A lot of his books were influenced by Mormon mythology (and I don't really see a problem with that, since many of the greatest works of speculative fiction were heavily influenced by biblical mythology -- hello there, C.S. Lewis); the Homeoming series (which despite my early-teenaged enthusiasm, I recognize now were pretty awful) were practically a straight rewrite of the Book of Mormon.
I share the mixed feelings about Card. I devoured his work as a kid, and I still feel that a few of his novels (Ender's Game, Wyrms, and a few others) and many of his short stories (if you haven't read the Maps in a Mirror anthologies, now's the time, espescially as the collected full anthology is finally back in print) are hugely important contributions to the SF output of the 20th century. But at the same time he's also written some crap, and his personal views and the statements he's made about them often disgust me.
But I listen to Wagner, and I still read Card. While context is of course important, to some extent it is necessary to consider art independent of the artist. And ignore a lot of the later work.
Gotta agree with you, it's particularly notable with The Worthing Saga...
It's been a few years since I read it, but I remember TWS as an extremely elaborate moral/religious justification as to why humans live in a world where pain exists, and why god would feel the need for giving people free will. I loved this, and found it morally fascinating, all these detailed short stories of individual living with a mixture of powers (over themselves, over their peers, and over their environment). For those of you who've read it, we go from a man who is building a colony single-handed, deciding how much to intervene in the lives of his children, to children of that colony with psychic powers far greater than the rest of the planet, and responsibility to them, to the relationship between a planet of these "gods" and the rest of the universe.
It was fascinating, on the level of individual stories, and on a whole moral landscape.

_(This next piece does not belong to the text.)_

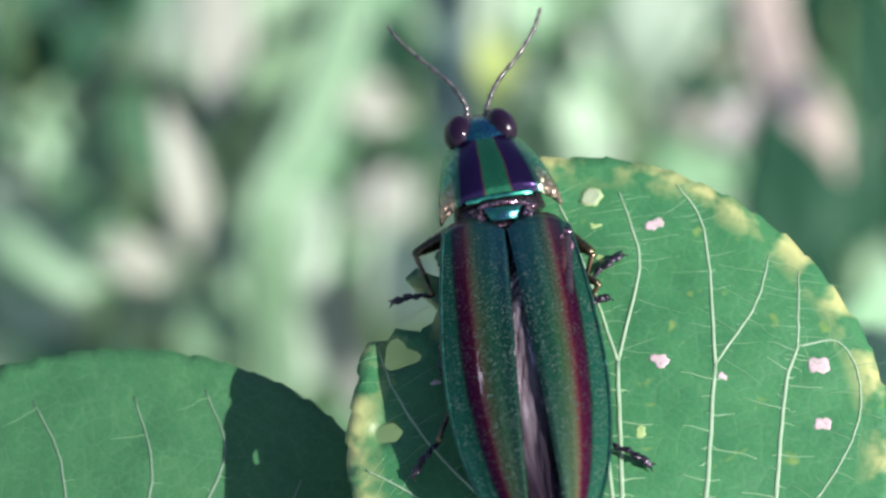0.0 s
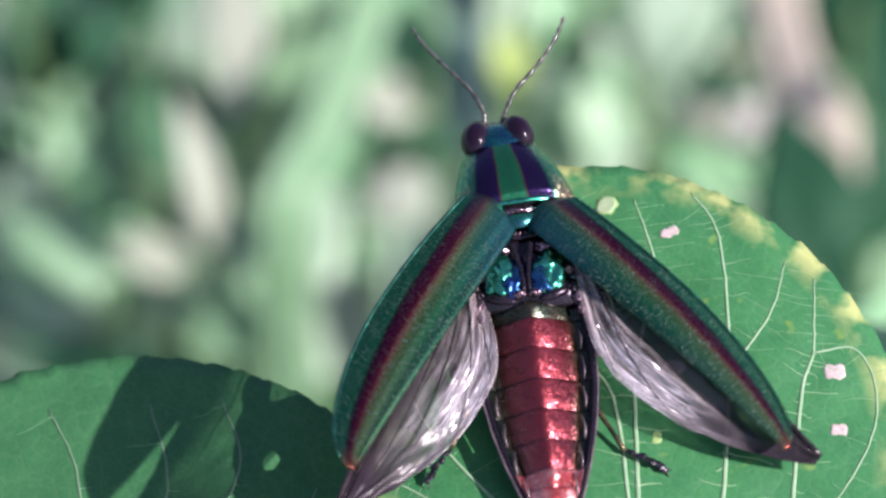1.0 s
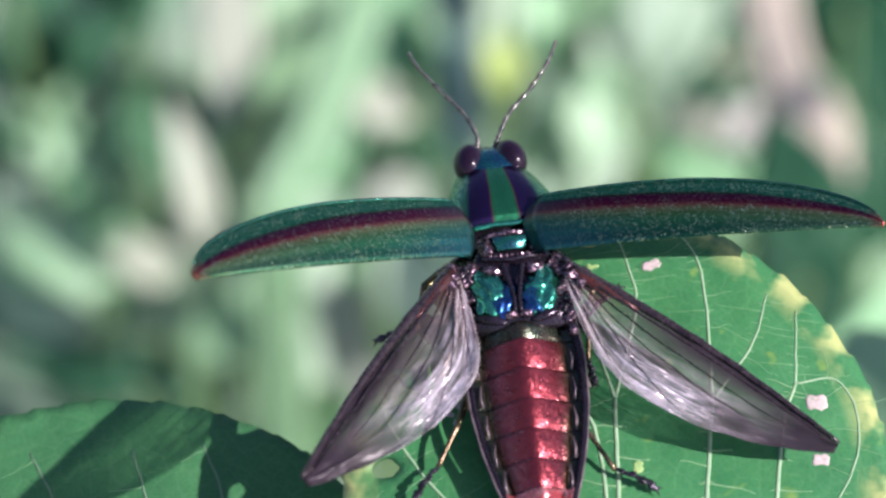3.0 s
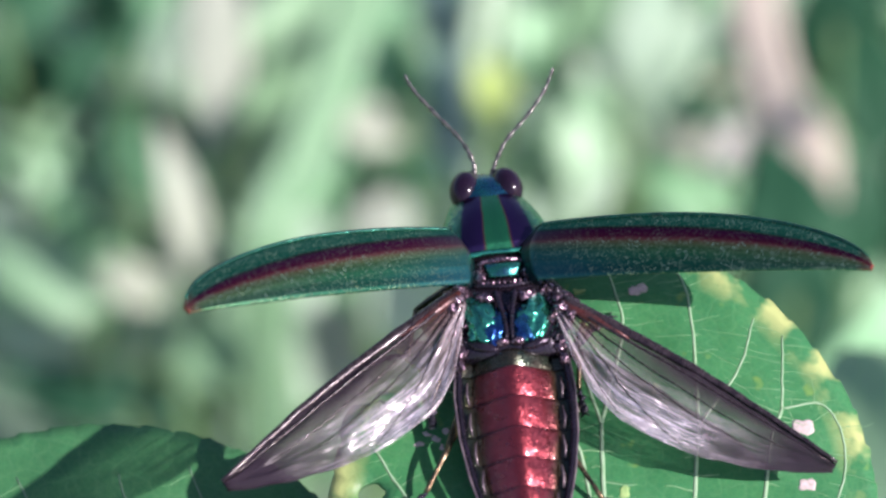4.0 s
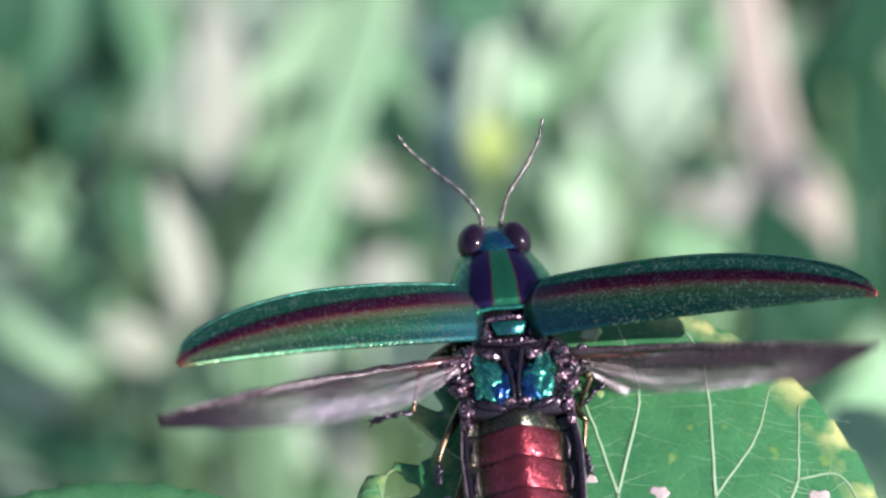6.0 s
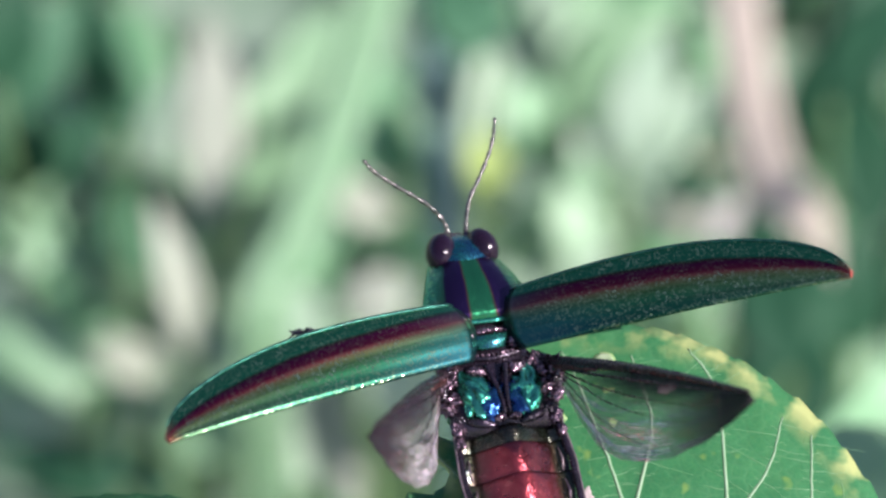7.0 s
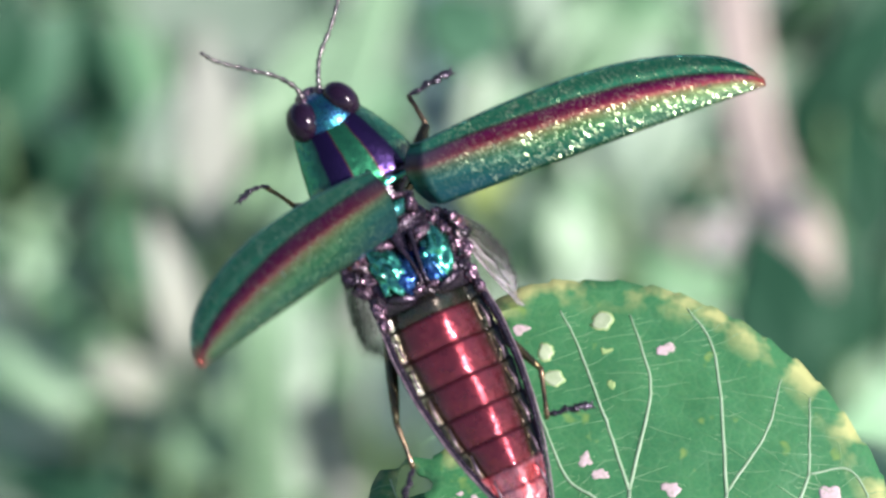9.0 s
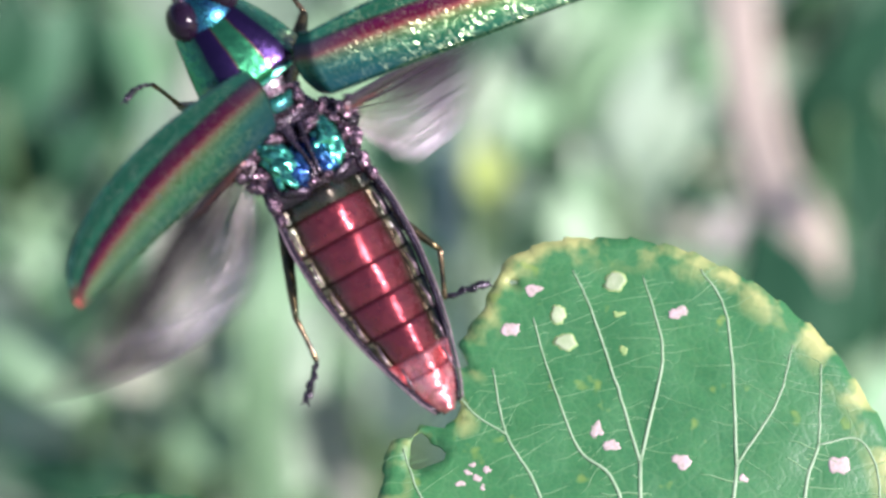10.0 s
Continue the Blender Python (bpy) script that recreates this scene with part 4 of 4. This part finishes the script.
def forebody(parent):
    feelers = []

    def fn(u, v):
        a = 2 * u - 1
        half = 112 - 46 * v ** 1.35
        x = a * half
        y = 22 + 144 * v - 20 * (1 - v) ** 3 * (abs(a) ** 5) + 6 * v * (1 - a * a)
        z = 6 - 32 * abs(a) ** 3 - 34 * (v ** 2.4) - 10 * (1 - ease(v / 0.10)) + 3 * math.sin(math.pi * v) * (1 - a * a)
        return (x, y, z)
    ob = part("pronotum", Build().shell(48, 36, fn, 9), PRONOTUM, parent, "green thorax shield with two dark purple bands")
    under = Build().loft([[(math.cos(q) * h, y, z0 + math.sin(q) * d) for q in np.linspace(0, 2 * math.pi, 21)[:-1]]
                          for y, h, d, z0 in ((-34, 40, 18, -36), (-8, 50, 24, -38), (12, 84, 40, -52), (80, 76, 42, -58), (148, 58, 34, -62))])
    part("underside", under, DARK, ob)
    hd = Build().loft([[(math.cos(q) * h, y, z0 + math.sin(q) * d * (1 if math.sin(q) > 0 else 1.2)) for q in np.linspace(0, 2 * math.pi, 29)[:-1]]
                       for y, h, d, z0 in ((128, 54, 26, -50), (150, 57, 34, -50), (172, 55, 36, -51), (192, 48, 32, -54), (208, 37, 25, -60), (220, 20, 14, -68))])
    part("head", hd, HEAD, ob, "metallic blue-green head")
    part("mouthparts", Build().blob((0, 220, -78), (24, 14, 18), 14, 8, rough=0.2), LILAC, ob)
    for s in (-1, 1):
        eye = Build().blob((s * 39, 184, -43), (28, 37, 32), 28, 20, (0, 0, s * 16))
        part("eye", eye, EYE, ob, "glossy dark purple compound eye")
        part("antenna_socket", Build().blob((s * 17, 214, -52), (9, 8, 9), 12, 8, rough=0.3), LILAC, ob)
        pts = [p - Vector(ANTENNA_PATH[s][0]) for p in smooth_path(ANTENNA_PATH[s], 12)]
        rad, n = [], len(pts)
        for k in range(n):
            q = k / (n - 1) * 11
            saw = q % 1.0
            rad.append((6.4 if q < 1.2 else 5.9 - 0.16 * q) * (0.50 + 0.58 * saw))
        feeler = part("antenna", Build().tube(pts, rad, 7), ANTENNA, ob)
        feeler.location = Vector(ANTENNA_PATH[s][0]) * U
        feelers.append(feeler)
    rim = [Vector(fn(0.5 + 0.27 * k / 12, 0.02)) + Vector((0, -3, 0)) for k in range(-12, 13)]
    part("rear_rim", Build().tube(rim, 5.5, 8), TURQUOISE, ob)
    return ob, feelers


ANTENNA_PATH = {-1: [(-17, 216, -50), (-14.4, 242.7, -39.7), (-32.4, 284.4, -22.0), (-72.6, 335.9, -2.1), (-104.3, 378.9, 15.6), (-118.0, 408.7, 28.5)],
                1: [(17, 216, -50), (29.1, 238.3, -39.3), (54.2, 269.3, -25.0), (100.4, 304.1, -9.2), (138.4, 339.5, 8.8), (162.3, 373.4, 27.2)]}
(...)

It's probably The Worthing Saga that made me hate Pastwatch so much... Because Pastwatch is a story who's abiding theme is intervening in people's lives in order to make them better, whether they want (or know) it or not. I don't know if in the intervening years Orson became less of an individualist, but this idea of a morally unimpeachable heroine, deciding to jump into history and change it in order to alter the history of slavery was so at odsd with his previous stance that my jaw dropped. When did Card decide to fuck free will, and not only attack things he didn't like, but wipe them from history? The twist in Pastwatch only hammers home how right they were to be considering reshaping history in the first place. So of course you can force people to be better people with the bludgeon of your personal morality.
I haven't read it in a few years, so I cant remember exactly why it made my skin feel quite so polluted, but I just felt that all the moral highground I had given him for The Worthing Saga's individualist morality, was demolished by this hideous book about the rights of the superior to fix the world as they see fit.
I had to take a long shower after that pile of poo.
But yes, morality makes some of the best SF, although I would say Tolkein more than Lewis (equally catholic, but so much more blatant).